Some investors believe binary options belong more in a casino than the stock market. So let’s take a look, and you can decide whether this is a stock investment or a game of chance.
What Are Binary Options?
Unlike traditional investing, with binary options, you either win the maximum profit or lose the maximum. The term of this investment ranges from 30 seconds to one month, and you must choose if the stock finishes up or down at the given expiry. Sounds like gambling. But binary options involve more than luck, you need to learn the skill and strategy involved to see success.
What Is Gambling?
Gambling is a game of chance, played for money, like roulette, slot machines, or betting on the outcome of an athletic contest. You take a monetary risk on an uncertain outcome. Unlike binary options, the expectation of gambling is usually a negative outcome. Most people lose more than they win.
The Main Difference
Binary options require a learned skill, knowledge, and fundamental analysis. Traders know the basic chart patterns and indicator tools of stocks. Chart analysis helps you see the market and predict future movements in prices. Once you see the pattern, you gain the edge and increase your financial profit. While there is a risk, learning strategies is fundamental to investing with binary options. Gambling is more about pure luck.
How to Invest
Binary options begin with a bid on the asset (stock). The maximum bid is $100, although you can bid multiple times for a larger return. Look at the asset price and where the index sits. If the price per asset is $70 and the index is at $4,000, you decide whether the index will rise or fall then buy a contract for $70. For this example, the expiry is one hour. At the end of the hour, if the index is where you thought, you win.

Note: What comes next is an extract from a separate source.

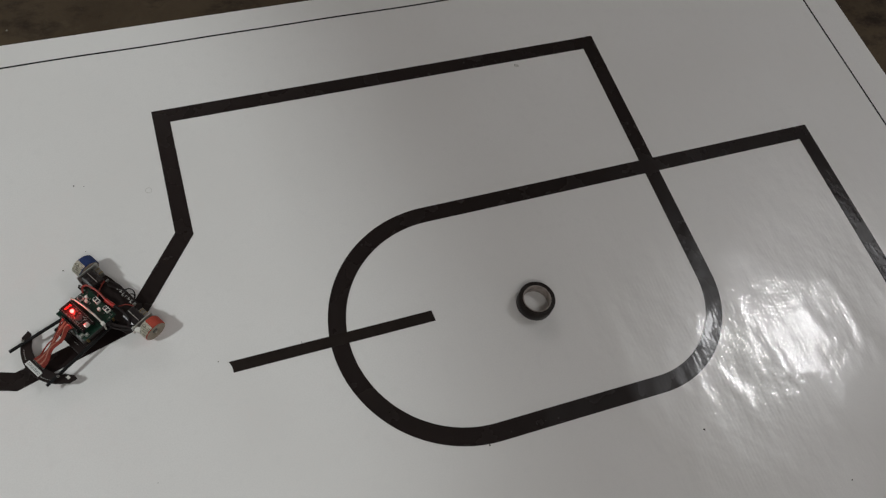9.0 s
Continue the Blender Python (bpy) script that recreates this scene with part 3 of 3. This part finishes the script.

This type of trading is quick and simple, but you need a good knowledge of the stock market. Many factors influence the market and you must research the assets that interest you before you place any bids. That research is what separates binary options from gambling.
You can see why some consider binary options as gambling. It is a short-term investment with only two options, win or lose, while traditional trading involves varying amounts of money with wins and losses over a longer time span. Some think binary options resemble playing poker but with a lot less human interaction. Poker needs some skill, some luck, and other players. That human factor adds more risk putting poker in the gambling category and binary options with stock market trading.
Binary options involve bids or wagers like gambling. But after all, any stock trade involves an opinion about a future event and placing money on that opinion with a possibility of profit or loss. So, by that definition, any stock trade is gambling. Don’t worry what the definition is; by investing your time in studying the stocks and binary options, it can become a good short-term investment.